The review of Bjelakovic and co-workers (1), recently published in the Cochrane Database of Systematic Reviews 2008, is largely identical to the publication by the same authors in the Journal of the American Medical Association from 2007 (2). This is demonstrated by the case numbers: in 2007, 232,606 patients from 68 studies were included in the meta-analysis, and in 2008 232,550 patients from 67 studies were included.

The study has serious methodological defects and therefore holds no statistical significance. Some of the main flaws are as follows:

1) It is a recognized methodological standard in carrying out meta-analyses that the selection of the studies must be performed blind, i.e., it must be guaranteed that the results of the study may not influence the decision as to whether the study is included in the meta-analysis or not. The requirement applies equally to the classification of the studies into studies of good and poor quality made by Bjelakovic during the analysis. At any rate, according to the authors’ statements, 679 studies were excluded but Bjelakovic and co-workers did their work unblinded. This methodological defect alone degrades this meta-analysis to a mere statement of the authors’ opinion.

2) The overwhelming majority of the meta-analyzed studies did not have the objective of reducing mortality, meaning that the problem was formulated retrospectively. The analysis of such post hoc hypotheses could in the best case (which in any event does not exist here) generate a signal that a risk may exist which ought to be investigated in a study specifically designed for such a purpose.

3) The results of the meta-analysis by Bjelakovic and co-workers are based on publications of studies. Anyone who has experience here knows how study publications often come about, and that important information is often lacking, e.g., whether in fact all the patients originally included in the study were adopted into the assessment. Hence the gold standard of meta-analyses is still that the original data of the studies are acquired and the analyses are performed in a consistent manner using these original data. This is how, for example, the greatly renowned research group of Professor Sir Richard Peto at Oxford, which introduced meta-analysis into medicine about 20 years ago, proceeds to this day. The gathering of original data is costly and time-consuming, but worthwhile in the interest of scientific research and not misleading pseudo-science and as with the authors of the Bjelakovic meta-analysis.

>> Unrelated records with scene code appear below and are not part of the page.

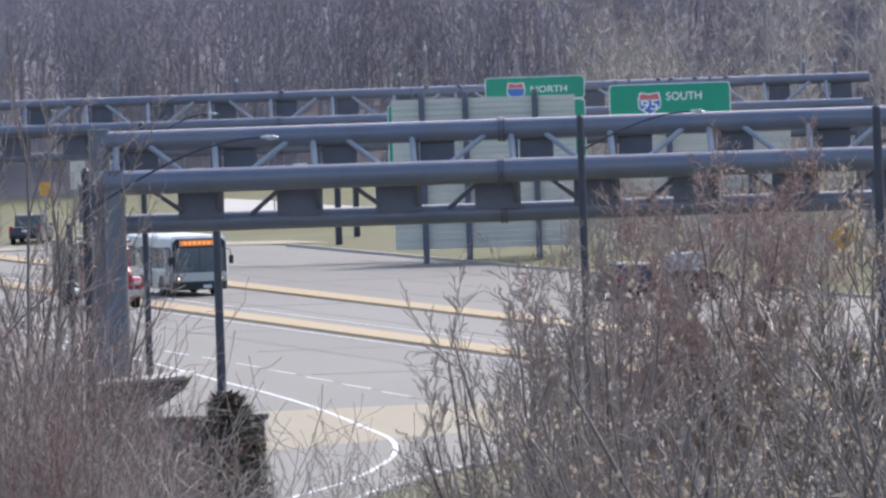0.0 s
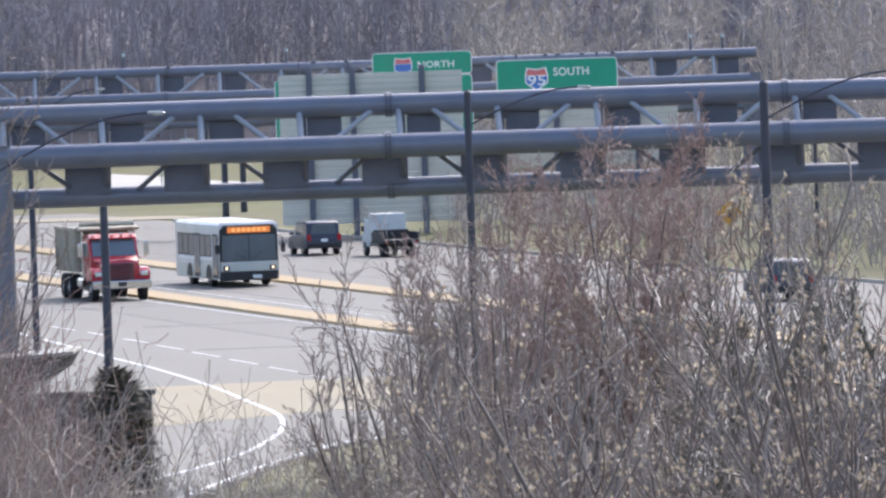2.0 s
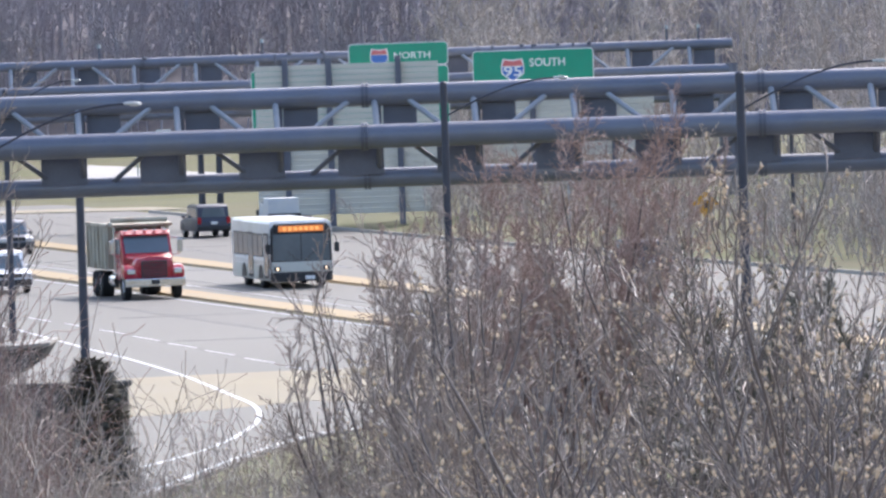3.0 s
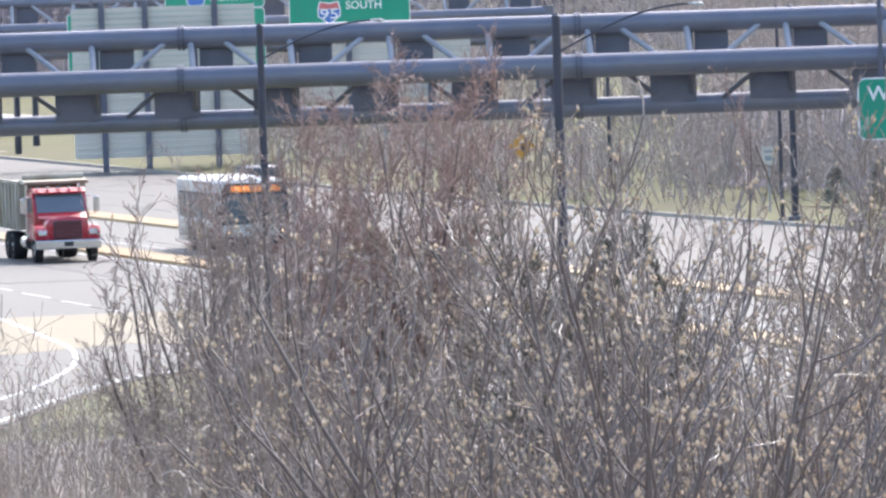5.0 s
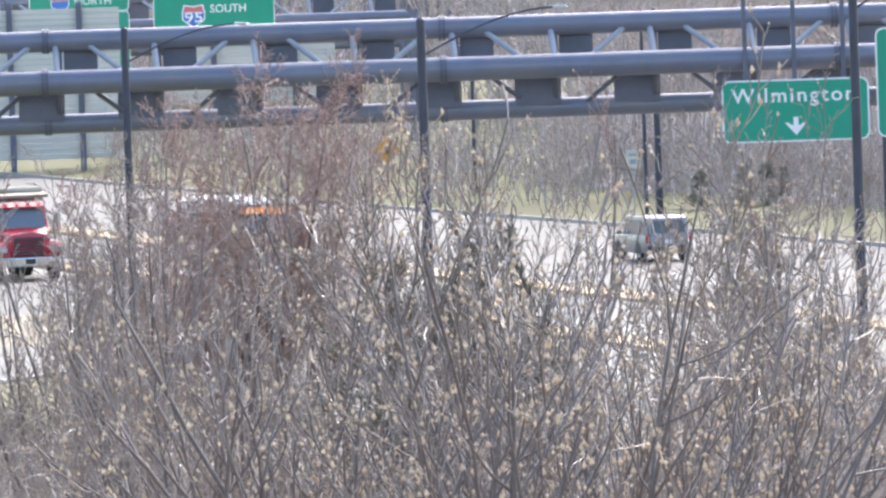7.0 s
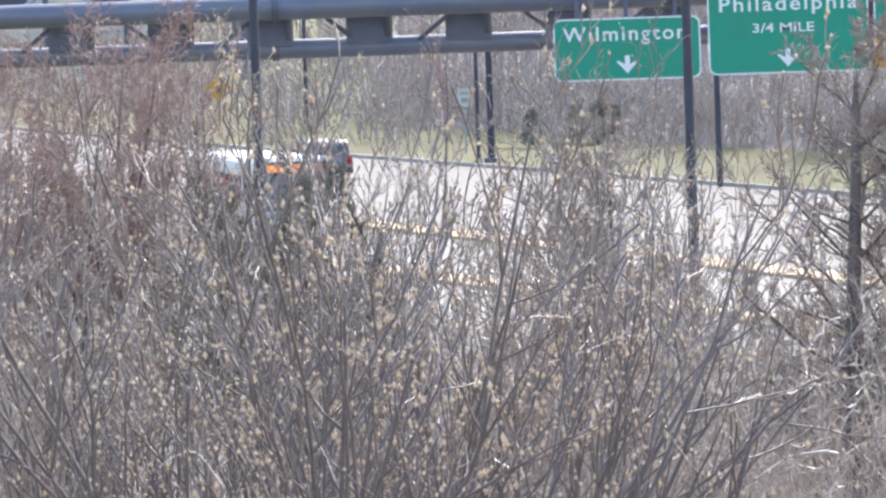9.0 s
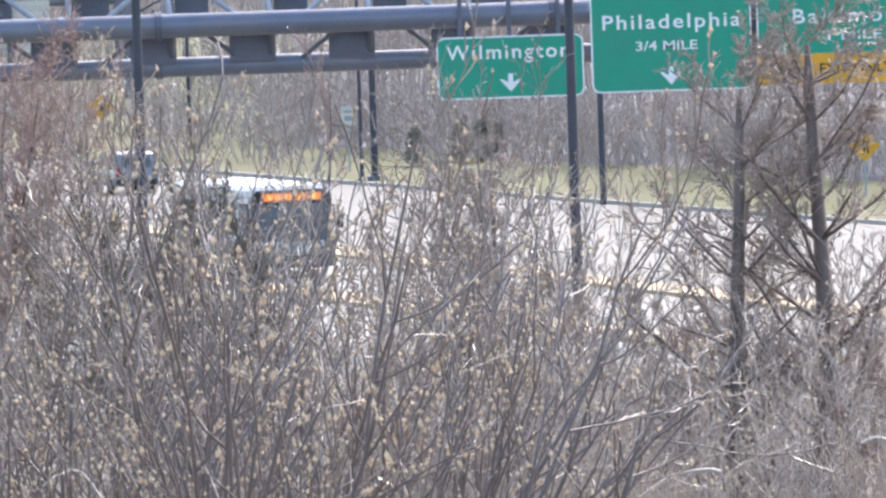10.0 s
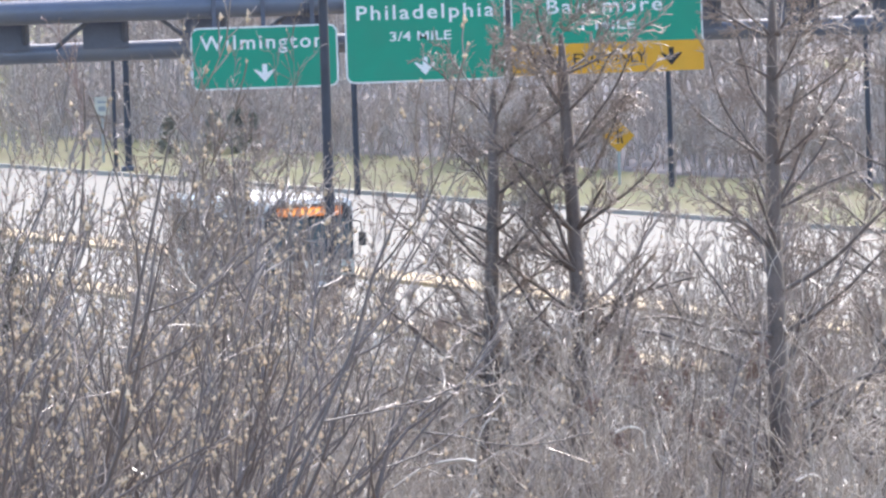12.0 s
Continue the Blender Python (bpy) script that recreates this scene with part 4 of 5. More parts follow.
DARK_WALL = mat("stained_concrete", (0.10, 0.10, 0.095), 0.85, 0, 0.3, 1.0, 12, 0.3, (0.05, 0.05, 0.045), 0.8, 0.8)
retaining_wall()
barrier()
tagged(part("parking_lot", Geo().prism([(-40, 592), (10, 592), (8, 660), (-44, 665)], 0.3, 0.9, "z"), LOT), "pale sunlit pavement before the far woods", "pavement", kind="structure")


# ---- bare trees and brush ----
class Wood:
    """Branch pieces, kept as numbers until they become one mesh."""
    def __init__(self, seed):
        self.rng = random.Random(seed)
        self.thick, self.thin, self.tips = [], [], []

    def grow(self, p, d, length, r, level, spec):
        rng = self.rng
        n = spec["pieces"][level]
        step = length / n
        wob, lift = spec["wobble"][level], spec["lift"][level]
        last = level == len(spec["pieces"]) - 1
        store = self.thick if r > spec.get("split", 0.03) else self.thin
        x, y, z = p
        dx, dy, dz = d
        start = 0 if last else spec["bare"][level]
        kids = 0 if last else spec["kids"][level] / n
        for i in range(n):
            dx += rng.gauss(0, wob)
            dy += rng.gauss(0, wob)
            dz += rng.gauss(0, wob) + lift
            k = 1 / math.sqrt(dx * dx + dy * dy + dz * dz)
            dx, dy, dz = dx * k, dy * k, dz * k
            r2 = max(spec["tip"], r * (1 - (spec.get("taper", 0.72) if level == 0 else 0.72) / n)) if i < n - 1 else max(spec["tip"], r * 0.4)
            q = (x + dx * step, y + dy * step, z + dz * step)
            store.append((x, y, z, *q, r, r2))
            x, y, z = q
            if (i + 1) / n > start and not last:
                m = int(kids) + (rng.random() < kids - int(kids))
                for _ in range(m):
                    ang = rng.gauss(spec["angle"][level], 0.15)
                    az = rng.uniform(0, 2 * math.pi)
                    # two directions square to the branch
                    ux, uy, uz = (-dy, dx, 0.0) if abs(dz) < 0.9 else (1.0, 0.0, 0.0)
                    if abs(dz) >= 0.9:
                        uz = -dx / (dz or 1)
                    s = 1 / max(1e-6, math.sqrt(ux * ux + uy * uy + uz * uz))
                    ux, uy, uz = ux * s, uy * s, uz * s
                    vx, vy, vz = dy * uz - dz * uy, dz * ux - dx * uz, dx * uy - dy * ux
                    ca, sa, cz, sz = math.cos(ang), math.sin(ang), math.cos(az), math.sin(az)
                    c = (dx * ca + sa * (ux * cz + vx * sz), dy * ca + sa * (uy * cz + vy * sz), dz * ca + sa * (uz * cz + vz * sz))
                    t = 1 - 0.55 * i / n
                    self.grow((x, y, z), c, length * spec["ratio"][level] * t * rng.uniform(0.6, 1.2), max(spec["tip"], r2 * spec["thin"][level]), level + 1, spec)
            r = r2
        if last:
            self.tips.append((x, y, z))


def tubes_mesh(name, segs, sides, material):
    """All branch pieces as open tubes in one mesh."""
    S = np.array(segs, dtype=np.float64)
    a, b, ra, rb = S[:, 0:3], S[:, 3:6], S[:, 6], S[:, 7]
    d = b - a
    d /= np.maximum(1e-9, np.linalg.norm(d, axis=1))[:, None]
    ref = np.where(np.abs(d[:, 2:3]) < 0.9, np.array([[0, 0, 1.0]]), np.array([[1.0, 0, 0]]))
    if sides > 4:
        ref = np.where(np.abs(d[:, 1:2]) < 0.95, np.array([[0, 1.0, 0]]), np.array([[0, 0, 1.0]]))
    u = np.cross(d, ref)
    u /= np.linalg.norm(u, axis=1)[:, None]
    w = np.cross(d, u)
    n = len(S)
    V = np.zeros((n, 2, sides, 3))
    for i in range(sides):
        c, s = math.cos(2 * math.pi * i / sides), math.sin(2 * math.pi * i / sides)
        o = u * c + w * s
        V[:, 0, i] = a + o * ra[:, None]
        V[:, 1, i] = b + o * rb[:, None]
    base = (np.arange(n) * 2 * sides)[:, None]
    quads = np.stack([np.concatenate([base + i, base + (i + 1) % sides, base + sides + (i + 1) % sides, base + sides + i], axis=1) for i in range(sides)], axis=1).reshape(-1, 4)
    V = V.reshape(-1, 3)
    if sides > 4:
        # pieces that follow one another share their ring
        starts = {(*s[0:3], s[6]): i for i, s in enumerate(segs)}
        ring = np.arange(n * 2)
        for i, s in enumerate(segs):
            j = starts.get((*s[3:6], s[7]))
            if j is not None and j != i:
                ring[2 * i + 1] = 2 * j
        quads = ring[quads // sides] * sides + quads % sides
        used, flat = np.unique(quads.ravel(), return_inverse=True)
        V, quads = V[used], flat.reshape(-1, 4)
    me = bpy.data.meshes.new(name)
    me.vertices.add(len(V))
    me.vertices.foreach_set("co", V.ravel())
    me.loops.add(quads.size)
    me.loops.foreach_set("vertex_index", quads.ravel())
    me.polygons.add(len(quads))
    me.polygons.foreach_set("loop_start", np.arange(0, quads.size, 4))
    me.update(calc_edges=True)
    me.materials.append(material)
    if sides > 4:
        me.shade_smooth()
    return me


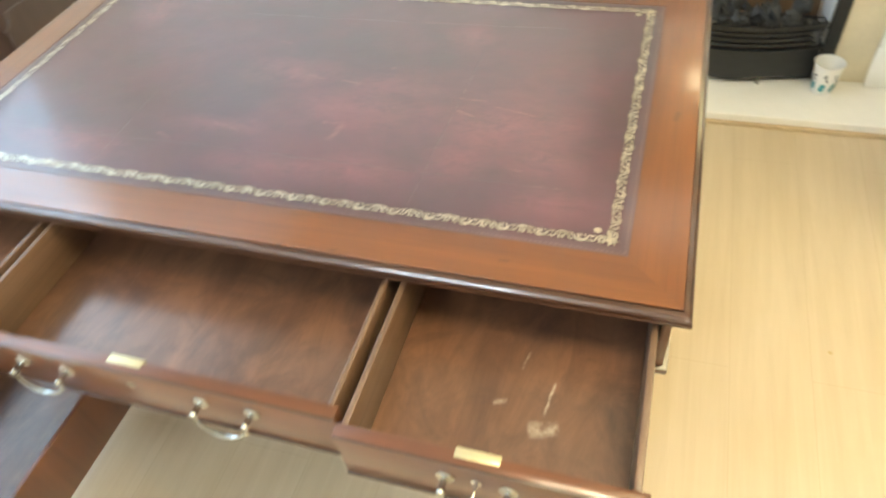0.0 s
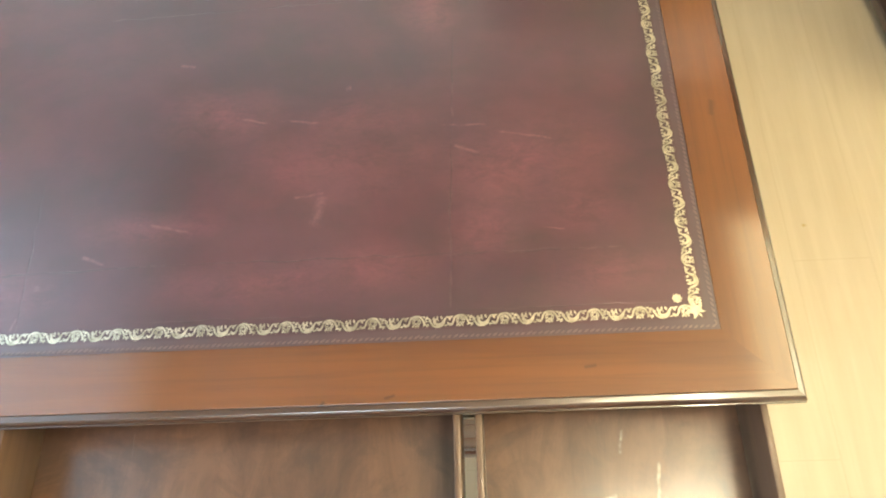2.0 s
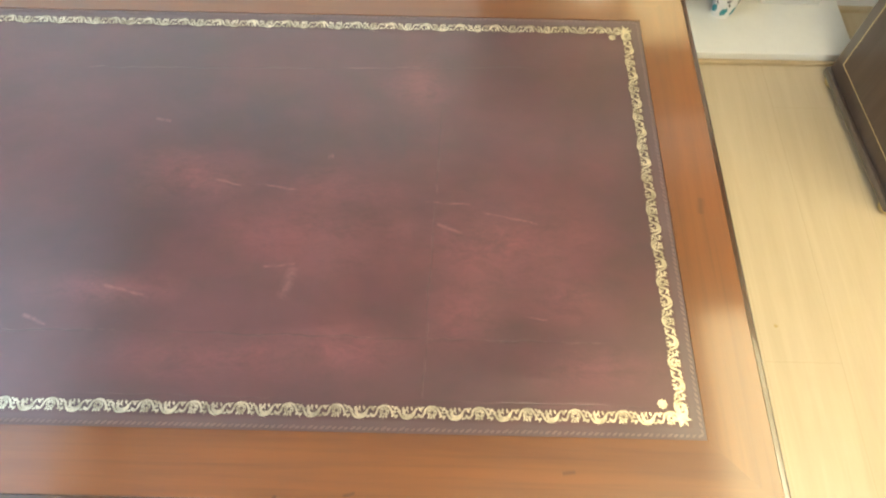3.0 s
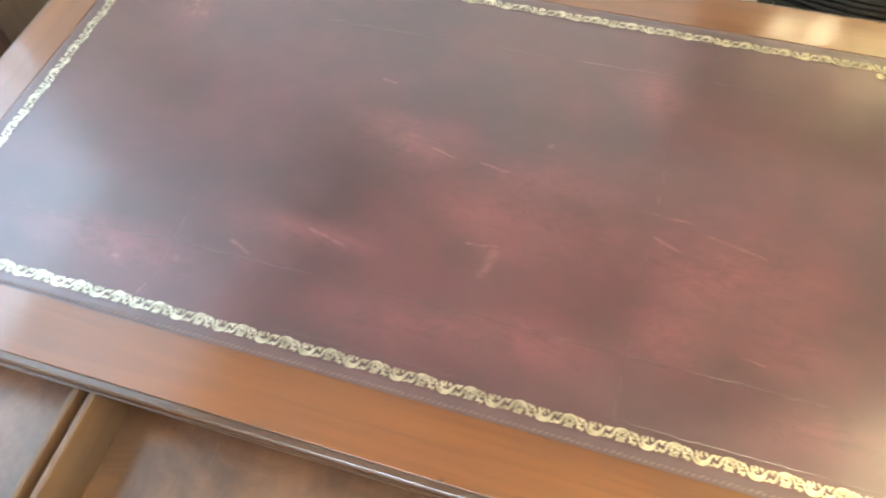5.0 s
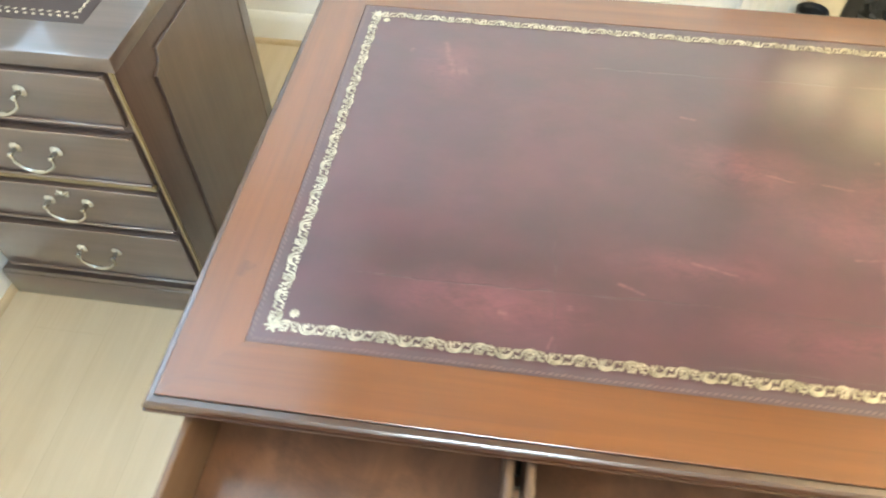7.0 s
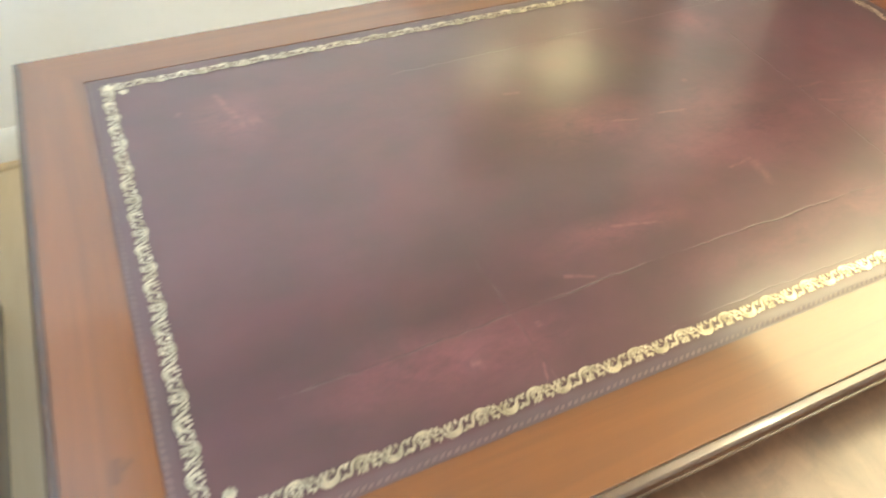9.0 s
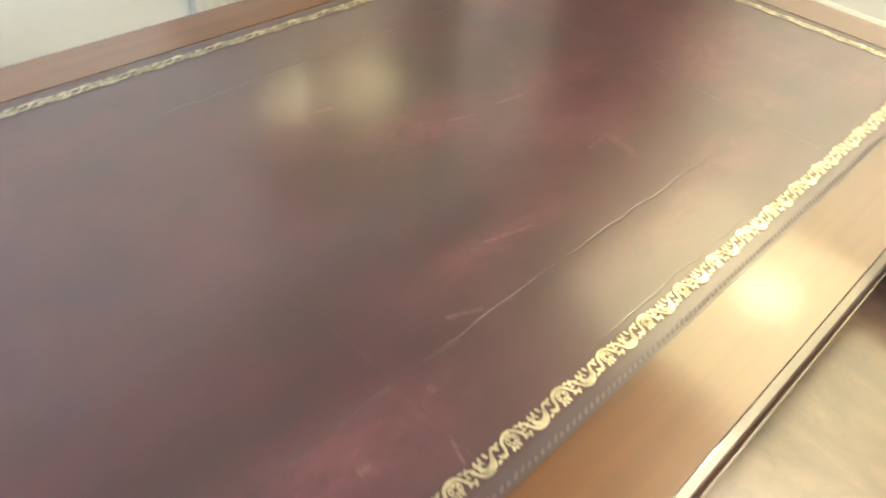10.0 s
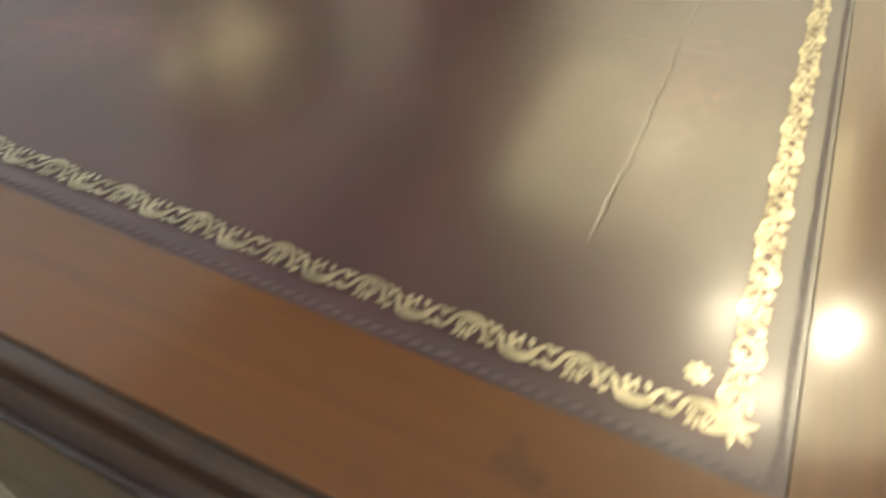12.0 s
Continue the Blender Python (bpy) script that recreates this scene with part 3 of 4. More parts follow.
# gold tooling: scrolling vine with rosettes, in a strip along each side
def blob(bm, pts, z):
    bm.faces.new([bm.verts.new((x, y, z)) for x, y in pts])


def ribbon(bm, pts, widths, z):
    last = None
    for k, (x, y) in enumerate(pts):
        a, b = pts[max(k - 1, 0)], pts[min(k + 1, len(pts) - 1)]
        d = Vector((b[0] - a[0], b[1] - a[1])).normalized()
        w = widths[k] if not isinstance(widths, float) else widths
        pair = (bm.verts.new((x - d.y * w / 2, y + d.x * w / 2, z)), bm.verts.new((x + d.y * w / 2, y - d.x * w / 2, z)))
        if last:
            bm.faces.new((last[0], last[1], pair[1], pair[0]))
        last = pair


def leaf(bm, x, y, angle, length, width, z):
    c, s = math.cos(angle), math.sin(angle)
    pts = [(0, 0), (0.35, 0.5), (0.7, 0.38), (1, 0), (0.7, -0.38), (0.35, -0.5)]
    blob(bm, [(x + c * p * length - s * q * width, y + s * p * length + c * q * width) for p, q in pts], z)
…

4) The results of the meta-analysis show very small risk increases – the greatest is just 16% (for vitamin A), and for the whole antioxidants group they lie between 2% and 4%. These relative risks cannot be reliably interpreted, particularly also in view of the defects described above. Many researchers assume that risk increases below 50% in publication-based meta-analyses are not scientifically meaningful.

5) The medieval physician Paracelsus already knew it and today it is common knowledge that the dose or quantity determines whether something is a poison or not. However, certain meta-analysts such as Bjelakovic have not taken this into account and thrown all the dosages and treatment periods together. Thus, for example, dosages of vitamin A varied between 1,333 and 200,000, and dosages of vitamin E between 10 and 5,000 International Units. The treatment periods lay between one day (!) and 12 years. The least that should have expected from the authors would be a subdivision of the studies on the basis of the dose and the treatment period. It is incomprehensible how such nonsense could leave anyone’s desk in the form of a scientific manuscript at all.”

Munich, June 2008

REFERENCES

  1. Bjelakovic G, et al. Antioxidant supplements for prevention of mortality in healthy participants and patients with various diseases. Cochrane Database Syst Rev, 2008, Issue 2.
  2. Bjelakovic et al. Mortality in Randomized Trials of Antioxidant Supplements for Primary and Secondary Prevention - Systematic Review and Meta-analysis. Journal of the American Medical Association, 2007; 297:842–857.